In college I knew two people. One was born in the USSR, a country that still existed at the time. The other was a black man from South Africa, this being the Apartheid era. They both said to me a number of times over the years I knew them that Americans squander their freedom. Our personal freedoms have never seriously been challenged since the founding of the republic, so we really don't value them. At the time I dismissed the criticism as people taking cheap, easy shots at the greatest nation on earth. But 20 years later I see what they mean. Freedom to many Americans means to freedom to act as childishly and [boorishly] as possible. The reaction I have seen from people concerning cell phone bans while driving reminds me of watching a toddler at a supermarket being told he can't have any candy. Instead of deciding to be part of the solution and only use a cell phone when it's safe they throw a tantrum, say "they'll never take my cell phone away" and pepper it with accusations of a police state.

Author and social critic, James Howard Kunstler, is even more cynical calling certain segments of our adult population "violent clowns" based on how idioticly they dress and [how] they take everything as a personal affront.

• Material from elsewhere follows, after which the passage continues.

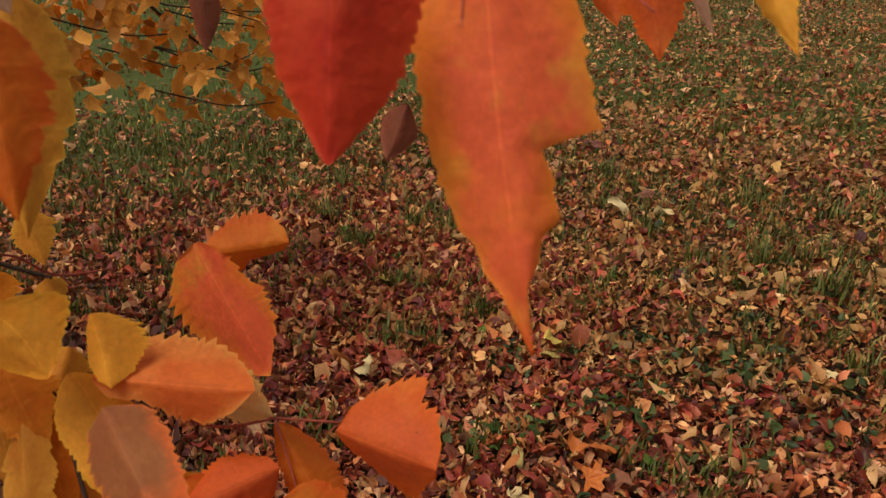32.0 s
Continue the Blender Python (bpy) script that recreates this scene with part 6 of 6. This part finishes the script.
for pick, mat, label in ((pale_far & side, m_straw, "straw-coloured fallen leaves on the lawn"), (pale_far & ~side, m_tan, "pale pinkish-tan fallen leaves on the lawn")):
    tagged(scatter("leaf_litter", spots[pick], sized(int(pick.sum()), 0.038), mid_shapes, mat, rng, 0.5, (0.004, 0.03)), label, "leaf litter", kind="stuff")
spots = spots[~pale_far]
tagged(scatter("leaf_litter", spots, sized(len(spots), 0.039), mid_shapes, m_litter, rng, 0.5), "brown and rust fallen leaves carpeting the lawn", "leaf litter", kind="stuff")
near_band = np.stack([rng.normal(1.25, 0.5, 2400), rng.normal(2.6, 0.6, 2400)], -1)
tagged(scatter("leaf_litter", near_band, sized(len(near_band), 0.041), mid_shapes, m_tan, rng, 0.5, (0.006, 0.03)), "pale tan and pinkish leaves lying over darker ones", "leaf litter", kind="stuff")
near_band = np.stack([rng.normal(1.05, 0.5, 3200), rng.normal(2.75, 0.6, 3200)], -1)
tagged(scatter("leaf_litter", near_band, sized(len(near_band), 0.041), mid_shapes, m_red, rng, 0.5, (0.006, 0.03)), "dark red and maroon maple leaves on the lawn", "leaf litter", kind="stuff")


def lawn_spots(count):
    """Leaves lie thinner on the far lawn and under the branch, thicker towards the open side."""
    p = sector(count, 4.6, 16, -70, 30)
    turn = np.degrees(np.arctan2(p[:, 0], p[:, 1]))
    return p[rng.random(count) < np.interp(turn, [8, 40], [0.12, 0.9]) * np.interp(p[:, 1], [4.6, 9, 16], [1, 0.7, 0.35])]


spots = lawn_spots(52000)
tagged(scatter("leaf_litter", spots, sized(len(spots), 0.05), speck_shapes, m_litter, rng, 0.4, (0.006, 0.036)), "thin scatter of brown fallen leaves on grass", "leaf litter", kind="stuff")
spots = lawn_spots(60000)
tagged(scatter("leaf_litter", spots, sized(len(spots), 0.046), speck_shapes, m_straw, rng, 0.4, (0.014, 0.044)), "thin scatter of tan fallen leaves on grass", "leaf litter", kind="stuff")
spots = np.concatenate([sector(17000, 0.05, 3.0, 116, 296), sector(9000, 2.2, 4.5, 55, 297), sector(11000, 2.4, 12.0, 46, 297)])
tagged(scatter("leaf_litter", spots, sized(len(spots), 0.047), speck_shapes, m_litter, rng, 0.35, (-0.004, 0.014)), "brown and tan fallen leaves spread over the lawn", "leaf litter", kind="stuff")
grass("grass", clumped(26000, 1600, 1.8, 13, 48, 297, 0.16), 0.042, "lawn grass between fallen leaves", 0.008, m_tuft)
# Darker leaf colour here stands in for the shade under the tree.
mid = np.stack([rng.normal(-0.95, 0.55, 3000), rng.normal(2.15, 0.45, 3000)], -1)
tagged(scatter("leaf_litter", mid, sized(len(mid), 0.05), mid_shapes, m_dark, rng, 0.4, (0.01, 0.024)), "darkened brown leaves in place of shade round the tree's foot", "leaf litter", kind="stuff")
for k in range(300):
    x, y = sector(1, 0.5, 1.9, -45, 95)[0]
    ob = part("fallen_leaf", blade_mesh(("ovate", "leaflet", "ovate", "round", "lance")[k % 5], (m_tawny, m_rust, m_brown, m_orange, m_brown)[(k * 7) % 5], float(sized(1, 0.037)[0]), rng, 8, 4), litter)
    ob.matrix_basis = pose(x, y, rest(x, y, ob.data) + 0.004, rng.normal(0, 16), rng.normal(0, 18), rng.uniform(0, 360))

I realize this strays pretty far from telecom, so I'll being it back. In my mind restoring order and safety by regulating cell phone use is akin to handing New Orleans residents tattered umbrellas to survive the next Katrina. It's not going to do much. I don't think we have the political will any more to hold everyone accountable for their indiscretions. Yeah, we get tough with child predators and murders. But asking someone to refrain from cell phone use to put a dent into the 40,000+ traffic deaths, which far exceeds our murder rate, is simply too much. Remember the Beltway Sniper from a few years back. During his killing spree four times as [many] people in the Virginia/DC/Maryland area were killed in crashes. But that's somehow okay.

John

Reply to
John Mayson

California, in general, is so under-policed that enforcement is selective at best. If the sanctions are made severe you can bet good defense attornies will argue selective enforcement as being unconstitutional.